▽
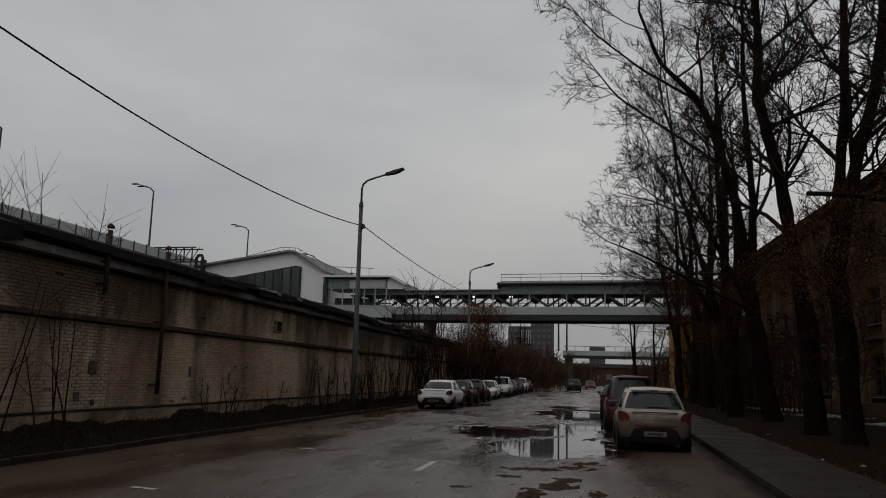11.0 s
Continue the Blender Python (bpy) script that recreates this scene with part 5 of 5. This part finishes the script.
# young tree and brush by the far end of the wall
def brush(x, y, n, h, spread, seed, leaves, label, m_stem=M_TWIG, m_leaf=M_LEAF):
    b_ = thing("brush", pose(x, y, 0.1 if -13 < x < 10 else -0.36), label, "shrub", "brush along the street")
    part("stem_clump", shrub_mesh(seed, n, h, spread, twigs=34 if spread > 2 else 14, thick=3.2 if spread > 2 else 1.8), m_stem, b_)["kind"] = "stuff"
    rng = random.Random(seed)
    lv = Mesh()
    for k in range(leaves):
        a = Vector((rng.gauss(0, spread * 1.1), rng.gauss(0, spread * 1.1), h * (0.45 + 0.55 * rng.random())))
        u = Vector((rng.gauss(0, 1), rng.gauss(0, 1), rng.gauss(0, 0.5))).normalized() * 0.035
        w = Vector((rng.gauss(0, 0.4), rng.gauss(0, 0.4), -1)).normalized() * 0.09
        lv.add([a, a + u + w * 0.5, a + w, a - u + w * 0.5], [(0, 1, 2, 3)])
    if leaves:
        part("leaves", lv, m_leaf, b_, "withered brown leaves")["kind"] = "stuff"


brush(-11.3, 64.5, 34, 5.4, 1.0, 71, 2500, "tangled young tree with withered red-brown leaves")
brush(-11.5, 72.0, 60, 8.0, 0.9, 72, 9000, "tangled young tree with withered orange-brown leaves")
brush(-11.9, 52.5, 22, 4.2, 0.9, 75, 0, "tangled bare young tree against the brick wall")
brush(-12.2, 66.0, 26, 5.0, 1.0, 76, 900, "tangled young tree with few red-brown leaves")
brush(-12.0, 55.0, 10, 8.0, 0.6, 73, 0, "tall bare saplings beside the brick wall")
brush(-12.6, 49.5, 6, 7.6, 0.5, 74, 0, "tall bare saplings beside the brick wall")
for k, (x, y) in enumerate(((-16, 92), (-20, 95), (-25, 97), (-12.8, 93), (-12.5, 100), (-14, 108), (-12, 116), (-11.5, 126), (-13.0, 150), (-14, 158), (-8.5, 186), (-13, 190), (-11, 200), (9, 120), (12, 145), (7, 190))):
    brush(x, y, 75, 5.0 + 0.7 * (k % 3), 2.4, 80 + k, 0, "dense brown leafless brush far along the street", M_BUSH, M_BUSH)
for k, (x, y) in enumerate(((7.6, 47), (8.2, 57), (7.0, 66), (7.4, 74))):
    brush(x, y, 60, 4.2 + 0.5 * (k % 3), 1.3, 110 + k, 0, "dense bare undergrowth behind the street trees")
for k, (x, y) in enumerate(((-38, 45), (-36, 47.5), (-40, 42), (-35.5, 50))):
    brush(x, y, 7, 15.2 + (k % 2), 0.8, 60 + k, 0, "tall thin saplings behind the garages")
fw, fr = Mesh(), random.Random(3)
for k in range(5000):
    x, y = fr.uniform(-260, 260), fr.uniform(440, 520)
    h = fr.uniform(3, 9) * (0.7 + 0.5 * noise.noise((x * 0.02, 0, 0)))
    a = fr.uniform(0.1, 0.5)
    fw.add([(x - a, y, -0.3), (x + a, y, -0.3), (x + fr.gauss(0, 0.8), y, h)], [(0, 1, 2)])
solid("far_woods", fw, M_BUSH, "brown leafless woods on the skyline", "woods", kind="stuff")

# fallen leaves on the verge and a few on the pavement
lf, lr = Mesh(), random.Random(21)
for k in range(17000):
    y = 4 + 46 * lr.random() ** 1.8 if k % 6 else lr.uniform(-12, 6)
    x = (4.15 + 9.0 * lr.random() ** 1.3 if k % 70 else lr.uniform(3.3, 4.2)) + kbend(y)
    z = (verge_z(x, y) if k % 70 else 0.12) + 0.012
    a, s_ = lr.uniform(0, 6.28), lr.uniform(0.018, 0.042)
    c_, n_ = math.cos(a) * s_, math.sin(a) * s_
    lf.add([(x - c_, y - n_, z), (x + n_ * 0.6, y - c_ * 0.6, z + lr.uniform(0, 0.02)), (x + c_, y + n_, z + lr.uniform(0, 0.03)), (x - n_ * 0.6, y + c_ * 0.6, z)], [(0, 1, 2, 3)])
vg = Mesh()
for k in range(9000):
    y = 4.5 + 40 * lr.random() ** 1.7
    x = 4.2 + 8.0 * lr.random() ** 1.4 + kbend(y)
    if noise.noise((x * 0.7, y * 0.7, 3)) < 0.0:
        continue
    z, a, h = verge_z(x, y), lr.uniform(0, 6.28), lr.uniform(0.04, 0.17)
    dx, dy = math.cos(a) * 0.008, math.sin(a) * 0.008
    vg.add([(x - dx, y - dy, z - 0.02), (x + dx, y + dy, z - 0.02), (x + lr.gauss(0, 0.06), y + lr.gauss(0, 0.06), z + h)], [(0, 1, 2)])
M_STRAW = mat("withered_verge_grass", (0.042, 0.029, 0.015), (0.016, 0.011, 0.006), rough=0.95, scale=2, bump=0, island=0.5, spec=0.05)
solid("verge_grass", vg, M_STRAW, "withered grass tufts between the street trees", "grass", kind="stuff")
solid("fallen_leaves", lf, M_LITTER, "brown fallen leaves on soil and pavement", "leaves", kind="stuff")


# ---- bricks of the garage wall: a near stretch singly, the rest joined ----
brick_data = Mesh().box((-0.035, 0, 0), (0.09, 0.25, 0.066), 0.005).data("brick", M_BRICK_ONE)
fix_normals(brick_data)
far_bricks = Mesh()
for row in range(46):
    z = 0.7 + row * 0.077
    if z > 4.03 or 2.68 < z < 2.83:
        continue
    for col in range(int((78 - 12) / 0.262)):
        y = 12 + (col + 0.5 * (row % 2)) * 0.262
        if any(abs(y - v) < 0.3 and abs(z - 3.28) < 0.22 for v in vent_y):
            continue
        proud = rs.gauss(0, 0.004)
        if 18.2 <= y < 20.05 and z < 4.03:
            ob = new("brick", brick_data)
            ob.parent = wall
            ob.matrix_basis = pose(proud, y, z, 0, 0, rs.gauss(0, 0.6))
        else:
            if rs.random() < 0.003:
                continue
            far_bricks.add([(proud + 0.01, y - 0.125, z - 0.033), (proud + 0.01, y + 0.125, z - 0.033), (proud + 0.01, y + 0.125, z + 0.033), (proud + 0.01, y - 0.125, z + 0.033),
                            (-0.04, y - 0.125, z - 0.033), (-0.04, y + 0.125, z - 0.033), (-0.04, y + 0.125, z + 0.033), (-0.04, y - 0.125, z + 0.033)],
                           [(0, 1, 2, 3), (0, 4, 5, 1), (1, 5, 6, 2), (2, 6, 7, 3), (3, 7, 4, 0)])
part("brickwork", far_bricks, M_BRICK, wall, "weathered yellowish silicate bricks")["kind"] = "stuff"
△
Exercise details:
Write out every line above exactly as it is, leaving out the pictures.

Full output:
11.0 s
Continue the Blender Python (bpy) script that recreates this scene with part 5 of 5. This part finishes the script.
# young tree and brush by the far end of the wall
def brush(x, y, n, h, spread, seed, leaves, label, m_stem=M_TWIG, m_leaf=M_LEAF):
    b_ = thing("brush", pose(x, y, 0.1 if -13 < x < 10 else -0.36), label, "shrub", "brush along the street")
    part("stem_clump", shrub_mesh(seed, n, h, spread, twigs=34 if spread > 2 else 14, thick=3.2 if spread > 2 else 1.8), m_stem, b_)["kind"] = "stuff"
    rng = random.Random(seed)
    lv = Mesh()
    for k in range(leaves):
        a = Vector((rng.gauss(0, spread * 1.1), rng.gauss(0, spread * 1.1), h * (0.45 + 0.55 * rng.random())))
        u = Vector((rng.gauss(0, 1), rng.gauss(0, 1), rng.gauss(0, 0.5))).normalized() * 0.035
        w = Vector((rng.gauss(0, 0.4), rng.gauss(0, 0.4), -1)).normalized() * 0.09
        lv.add([a, a + u + w * 0.5, a + w, a - u + w * 0.5], [(0, 1, 2, 3)])
    if leaves:
        part("leaves", lv, m_leaf, b_, "withered brown leaves")["kind"] = "stuff"


brush(-11.3, 64.5, 34, 5.4, 1.0, 71, 2500, "tangled young tree with withered red-brown leaves")
brush(-11.5, 72.0, 60, 8.0, 0.9, 72, 9000, "tangled young tree with withered orange-brown leaves")
brush(-11.9, 52.5, 22, 4.2, 0.9, 75, 0, "tangled bare young tree against the brick wall")
brush(-12.2, 66.0, 26, 5.0, 1.0, 76, 900, "tangled young tree with few red-brown leaves")
brush(-12.0, 55.0, 10, 8.0, 0.6, 73, 0, "tall bare saplings beside the brick wall")
brush(-12.6, 49.5, 6, 7.6, 0.5, 74, 0, "tall bare saplings beside the brick wall")
for k, (x, y) in enumerate(((-16, 92), (-20, 95), (-25, 97), (-12.8, 93), (-12.5, 100), (-14, 108), (-12, 116), (-11.5, 126), (-13.0, 150), (-14, 158), (-8.5, 186), (-13, 190), (-11, 200), (9, 120), (12, 145), (7, 190))):
    brush(x, y, 75, 5.0 + 0.7 * (k % 3), 2.4, 80 + k, 0, "dense brown leafless brush far along the street", M_BUSH, M_BUSH)
for k, (x, y) in enumerate(((7.6, 47), (8.2, 57), (7.0, 66), (7.4, 74))):
    brush(x, y, 60, 4.2 + 0.5 * (k % 3), 1.3, 110 + k, 0, "dense bare undergrowth behind the street trees")
for k, (x, y) in enumerate(((-38, 45), (-36, 47.5), (-40, 42), (-35.5, 50))):
    brush(x, y, 7, 15.2 + (k % 2), 0.8, 60 + k, 0, "tall thin saplings behind the garages")
fw, fr = Mesh(), random.Random(3)
for k in range(5000):
    x, y = fr.uniform(-260, 260), fr.uniform(440, 520)
    h = fr.uniform(3, 9) * (0.7 + 0.5 * noise.noise((x * 0.02, 0, 0)))
    a = fr.uniform(0.1, 0.5)
    fw.add([(x - a, y, -0.3), (x + a, y, -0.3), (x + fr.gauss(0, 0.8), y, h)], [(0, 1, 2)])
solid("far_woods", fw, M_BUSH, "brown leafless woods on the skyline", "woods", kind="stuff")

# fallen leaves on the verge and a few on the pavement
lf, lr = Mesh(), random.Random(21)
for k in range(17000):
    y = 4 + 46 * lr.random() ** 1.8 if k % 6 else lr.uniform(-12, 6)
    x = (4.15 + 9.0 * lr.random() ** 1.3 if k % 70 else lr.uniform(3.3, 4.2)) + kbend(y)
    z = (verge_z(x, y) if k % 70 else 0.12) + 0.012
    a, s_ = lr.uniform(0, 6.28), lr.uniform(0.018, 0.042)
    c_, n_ = math.cos(a) * s_, math.sin(a) * s_
    lf.add([(x - c_, y - n_, z), (x + n_ * 0.6, y - c_ * 0.6, z + lr.uniform(0, 0.02)), (x + c_, y + n_, z + lr.uniform(0, 0.03)), (x - n_ * 0.6, y + c_ * 0.6, z)], [(0, 1, 2, 3)])
vg = Mesh()
for k in range(9000):
    y = 4.5 + 40 * lr.random() ** 1.7
    x = 4.2 + 8.0 * lr.random() ** 1.4 + kbend(y)
    if noise.noise((x * 0.7, y * 0.7, 3)) < 0.0:
        continue
    z, a, h = verge_z(x, y), lr.uniform(0, 6.28), lr.uniform(0.04, 0.17)
    dx, dy = math.cos(a) * 0.008, math.sin(a) * 0.008
    vg.add([(x - dx, y - dy, z - 0.02), (x + dx, y + dy, z - 0.02), (x + lr.gauss(0, 0.06), y + lr.gauss(0, 0.06), z + h)], [(0, 1, 2)])
M_STRAW = mat("withered_verge_grass", (0.042, 0.029, 0.015), (0.016, 0.011, 0.006), rough=0.95, scale=2, bump=0, island=0.5, spec=0.05)
solid("verge_grass", vg, M_STRAW, "withered grass tufts between the street trees", "grass", kind="stuff")
solid("fallen_leaves", lf, M_LITTER, "brown fallen leaves on soil and pavement", "leaves", kind="stuff")


# ---- bricks of the garage wall: a near stretch singly, the rest joined ----
brick_data = Mesh().box((-0.035, 0, 0), (0.09, 0.25, 0.066), 0.005).data("brick", M_BRICK_ONE)
fix_normals(brick_data)
far_bricks = Mesh()
for row in range(46):
    z = 0.7 + row * 0.077
    if z > 4.03 or 2.68 < z < 2.83:
        continue
    for col in range(int((78 - 12) / 0.262)):
        y = 12 + (col + 0.5 * (row % 2)) * 0.262
        if any(abs(y - v) < 0.3 and abs(z - 3.28) < 0.22 for v in vent_y):
            continue
        proud = rs.gauss(0, 0.004)
        if 18.2 <= y < 20.05 and z < 4.03:
            ob = new("brick", brick_data)
            ob.parent = wall
            ob.matrix_basis = pose(proud, y, z, 0, 0, rs.gauss(0, 0.6))
        else:
            if rs.random() < 0.003:
                continue
            far_bricks.add([(proud + 0.01, y - 0.125, z - 0.033), (proud + 0.01, y + 0.125, z - 0.033), (proud + 0.01, y + 0.125, z + 0.033), (proud + 0.01, y - 0.125, z + 0.033),
                            (-0.04, y - 0.125, z - 0.033), (-0.04, y + 0.125, z - 0.033), (-0.04, y + 0.125, z + 0.033), (-0.04, y - 0.125, z + 0.033)],
                           [(0, 1, 2, 3), (0, 4, 5, 1), (1, 5, 6, 2), (2, 6, 7, 3), (3, 7, 4, 0)])
part("brickwork", far_bricks, M_BRICK, wall, "weathered yellowish silicate bricks")["kind"] = "stuff"